Ever since 9/11, I’m a nervous flyer.
Duhamel chants Penn’s full name like a mantra: “Look, Sean Penn”; “I come in peace, Sean Penn.” But she also considers the actor beyond his on-screen persona, while still exercising an O’Hara-esque sense of awe:
I tried to be your pen
pal in 1987, not because of your pensive
bad boy looks, but because of a poem you’d penned
that appeared in an issue of Frank. I still see the poet in you, Sean Penn.
All three of these contemporary poets apostrophize their subjects, as did O’Hara. The celebrity recipients of each poem are both absent persons and abstract ideas. Turner is glamour and debauchery; Dean is beauty and sexuality; McDaniel is power and integrity; Pitt is privilege and untouchability; Penn is impenetrability and mystique. These celebrity addressees transcend the limitations of personhood to become cultural objects.

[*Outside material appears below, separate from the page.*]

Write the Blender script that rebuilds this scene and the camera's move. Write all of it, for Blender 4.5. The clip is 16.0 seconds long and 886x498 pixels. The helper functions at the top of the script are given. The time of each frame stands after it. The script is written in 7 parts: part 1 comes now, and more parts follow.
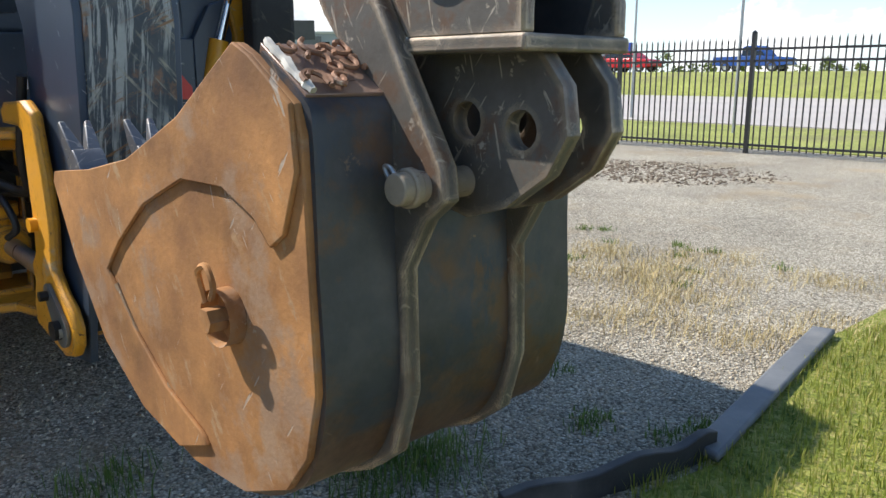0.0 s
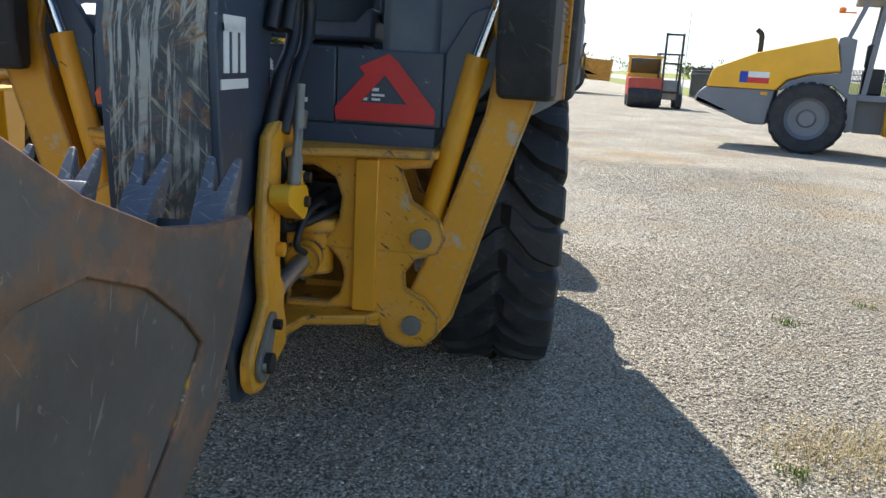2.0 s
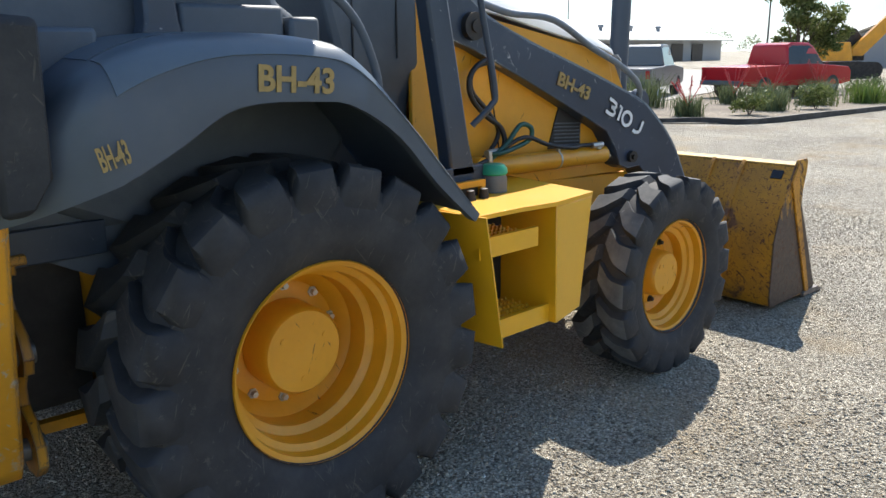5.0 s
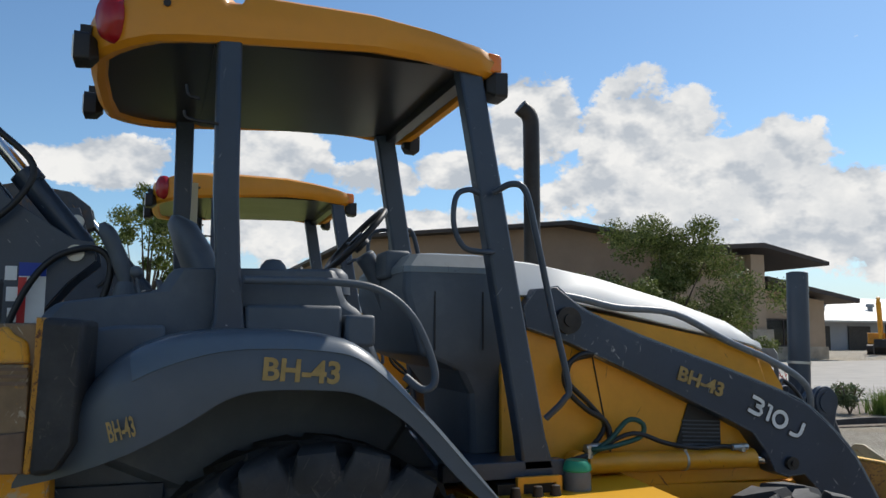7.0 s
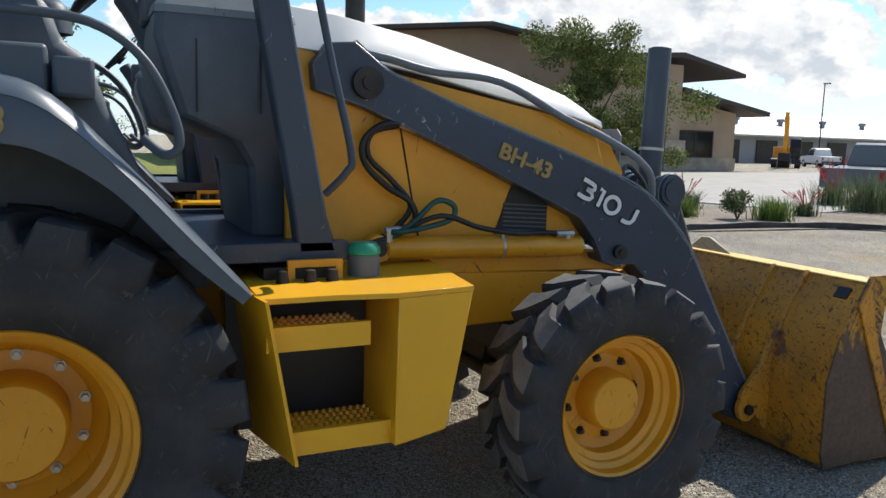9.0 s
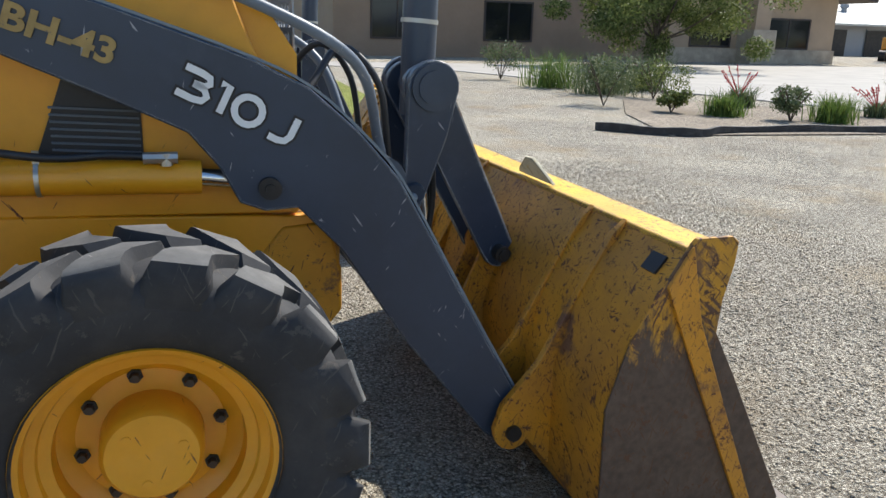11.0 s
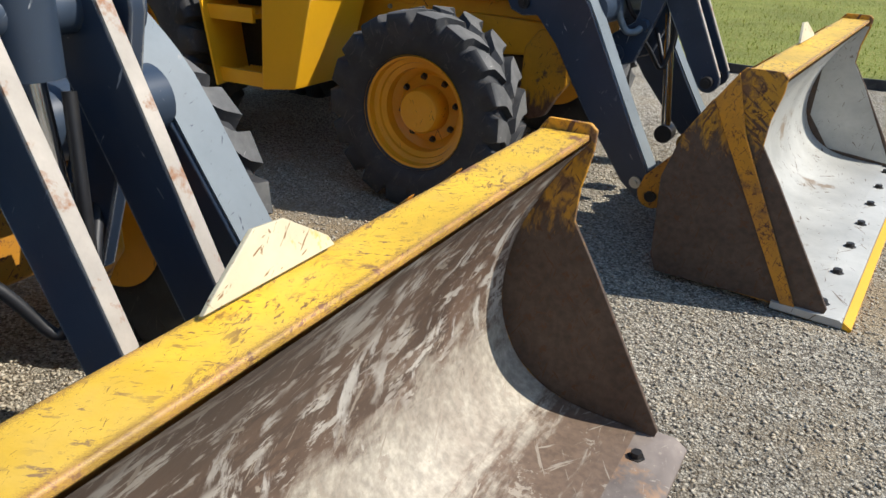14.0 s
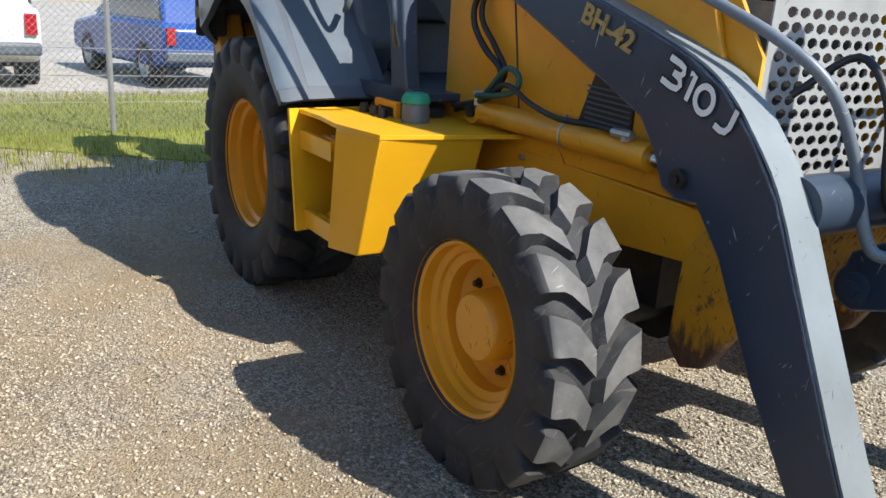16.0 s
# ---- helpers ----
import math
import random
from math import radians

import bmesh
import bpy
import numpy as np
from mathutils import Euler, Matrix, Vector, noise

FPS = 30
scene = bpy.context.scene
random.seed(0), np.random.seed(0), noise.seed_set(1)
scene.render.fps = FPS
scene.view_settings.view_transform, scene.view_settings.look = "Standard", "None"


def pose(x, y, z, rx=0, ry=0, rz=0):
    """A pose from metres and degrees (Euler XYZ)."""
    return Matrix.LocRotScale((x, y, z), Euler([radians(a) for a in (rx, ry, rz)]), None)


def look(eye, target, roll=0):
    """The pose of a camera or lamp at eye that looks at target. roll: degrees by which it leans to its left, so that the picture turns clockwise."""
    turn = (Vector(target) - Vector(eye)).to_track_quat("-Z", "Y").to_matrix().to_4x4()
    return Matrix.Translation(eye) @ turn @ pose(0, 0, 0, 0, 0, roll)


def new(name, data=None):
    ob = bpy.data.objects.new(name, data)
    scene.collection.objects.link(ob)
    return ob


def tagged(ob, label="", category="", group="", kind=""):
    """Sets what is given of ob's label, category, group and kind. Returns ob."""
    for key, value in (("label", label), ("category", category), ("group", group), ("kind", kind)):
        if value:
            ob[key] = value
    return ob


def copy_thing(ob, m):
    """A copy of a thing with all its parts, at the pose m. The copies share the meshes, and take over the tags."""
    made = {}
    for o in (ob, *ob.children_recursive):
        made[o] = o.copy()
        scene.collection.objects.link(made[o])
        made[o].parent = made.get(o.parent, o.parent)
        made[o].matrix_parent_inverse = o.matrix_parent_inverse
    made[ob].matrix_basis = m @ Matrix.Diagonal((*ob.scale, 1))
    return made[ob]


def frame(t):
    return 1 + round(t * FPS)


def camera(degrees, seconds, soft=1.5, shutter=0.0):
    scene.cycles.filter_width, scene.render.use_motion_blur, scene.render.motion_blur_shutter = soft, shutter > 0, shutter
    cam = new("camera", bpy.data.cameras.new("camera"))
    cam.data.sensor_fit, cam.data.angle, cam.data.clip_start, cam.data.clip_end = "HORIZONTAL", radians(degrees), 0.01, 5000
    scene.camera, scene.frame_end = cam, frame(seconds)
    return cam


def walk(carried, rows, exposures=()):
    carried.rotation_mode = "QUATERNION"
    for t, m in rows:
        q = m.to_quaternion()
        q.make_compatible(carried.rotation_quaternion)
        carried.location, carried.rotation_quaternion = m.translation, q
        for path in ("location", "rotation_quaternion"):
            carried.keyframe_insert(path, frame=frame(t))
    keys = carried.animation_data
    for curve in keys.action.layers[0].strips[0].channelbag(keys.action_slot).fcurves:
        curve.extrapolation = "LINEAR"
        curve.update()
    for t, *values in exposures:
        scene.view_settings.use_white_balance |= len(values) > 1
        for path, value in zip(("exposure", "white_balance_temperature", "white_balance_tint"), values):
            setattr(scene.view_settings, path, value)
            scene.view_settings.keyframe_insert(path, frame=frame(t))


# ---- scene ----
cam = camera(59.2, 16.0)
PATH = [
    (0, (-4.058, 0.945, 1.233), (-2.658, -0.416, 0.8), -0.1),
    (0.5, (-4.052, 0.477, 1.237), (-2.344, -0.471, 0.809), -0.9),
    (1, (-4.063, 0.021, 1.253), (-2.176, -0.49, 0.832), -2.3),
    (1.5, (-3.962, -0.446, 1.31), (-2.022, -0.633, 0.861), 2.0),
    (2, (-3.698, -0.863, 1.36), (-1.759, -0.712, 0.891), 3.3),
    (2.5, (-3.387, -1.315, 1.39), (-1.475, -0.949, 0.932), 4.9),
    (3, (-3.01, -1.688, 1.414), (-1.18, -1.037, 0.937), 4.2),
    (3.5, (-2.59, -1.992, 1.527), (-0.884, -1.073, 1.03), 2.8),
    (4, (-2.165, -2.399, 1.59), (-0.678, -1.16, 1.086), 1.0),
    (4.2, (-1.99, -2.549, 1.638), (-0.528, -1.285, 1.123), 0.7),
    (6.3, (-0.663, -3.555, 1.575), (0.171, -1.747, 1.387), -0.1),
    (6.5, (-0.619, -3.576, 1.611), (0.159, -1.735, 1.537), 0.3),
    (7, (-0.537, -3.705, 1.674), (0.137, -1.835, 1.889), 0.2),
    (7.5, (-0.5, -3.762, 1.697), (0.091, -1.897, 2.11), 0.7),
    (8, (-0.434, -3.743, 1.652), (0.119, -1.832, 1.855), 1.2),
    (8.5, (-0.214, -3.61, 1.53), (0.434, -1.72, 1.435), 0.6),
    (9, (0.187, -3.413, 1.519), (1.039, -1.625, 1.245), 1.6),
    (9.5, (0.722, -3.295, 1.503), (1.53, -1.494, 1.184), 1.6),
    (10, (1.247, -3.12, 1.486), (1.98, -1.309, 1.056), 0.9),
    (10.2, (1.454, -3.051, 1.495), (2.167, -1.242, 1.023), 0.9),
    (12.3, (3.338, -2.118, 1.448), (3.521, -0.237, 0.795), 2.6),
    (12.5, (3.516, -2.002, 1.446), (3.559, -0.127, 0.751), 2.2),
    (13, (3.937, -1.728, 1.439), (3.585, 0.095, 0.697), 1.6),
    (13.5, (4.202, -1.335, 1.431), (3.482, 0.361, 0.653), 1.9),
    (14, (4.322, -0.827, 1.467), (3.451, 0.784, 0.665), 2.0),
    (14.5, (4.43, -0.287, 1.48), (3.408, 1.266, 0.744), 2.6),
    (15, (4.427, 0.207, 1.474), (3.187, 1.617, 0.786), 2.3),
    (15.5, (4.385, 0.702, 1.469), (2.985, 1.97, 0.813), 3.0),
    (16, (4.19, 1.172, 1.47), (2.602, 2.24, 0.89), 3.6),
]
walk(cam, [(t, look(eye, target, roll)) for t, eye, target, roll in PATH], ((0, 0.72), (0.5, 0.92), (1, 0.88), (1.5, 0.3), (2, 0.88), (2.5, 0.40), (3, 0.30), (3.5, 0.66), (4, 0.80), (6.5, 0.20), (7, -0.14), (7.5, -0.42), (8, -0.65), (8.5, -0.25), (9, 0.24), (9.5, 0.25), (10, 0.54), (12.5, 0.56), (13, 0.32), (13.5, 0.28), (14, 0.32), (14.5, 0.40), (15, 0.56), (15.5, 0.68), (16, 0.80)))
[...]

In her book The Drama of Celebrity, Sharon Marcus writes, “Celebrity culture is always a debate about whom and what we value.” The same might be said for poetry. Who gets to be the subject of a poem? In works inspired by parasocial interaction, personas — those ubiquitous beacons — help us stage the dramas of our own lives. As Marcus writes, “The drama of celebrity implicates us all.”
And with the omnipresence of screens, which act as celebrity delivery devices, we are more implicated than ever. Consuming endless streams of content, with access not only to actors’ scripted performances but also to their interviews, vlogs, and social media presences, we can form parasocial relationships more easily and intensely. This proliferation of parasocial relationships is neither inherently beneficial nor damaging. It is simply a modern development that cannot be reversed, that should be integrated into our emotional lives. Critically engaging with our parasocial affections is a healthful act of self-understanding.
I think of my own parasocial affections for my beloved Adam Driver. Maybe I need to channel my lovely rush into a poem — make something of my one-sided love, rather than wallow in it.
For over half a century, poets have thought about what loving one-sidedly but responsibly looks like. Through odes and apostrophes, they have also considered how personas, in McClatchy’s words, receive our “truest” love, our unrequited affection. In that same vein, they also earn our truest hate and our truest interest. Probing those feelings, considering who and what moves us, helps us to better know ourselves. We love, we hate, we obsess — therefore we are.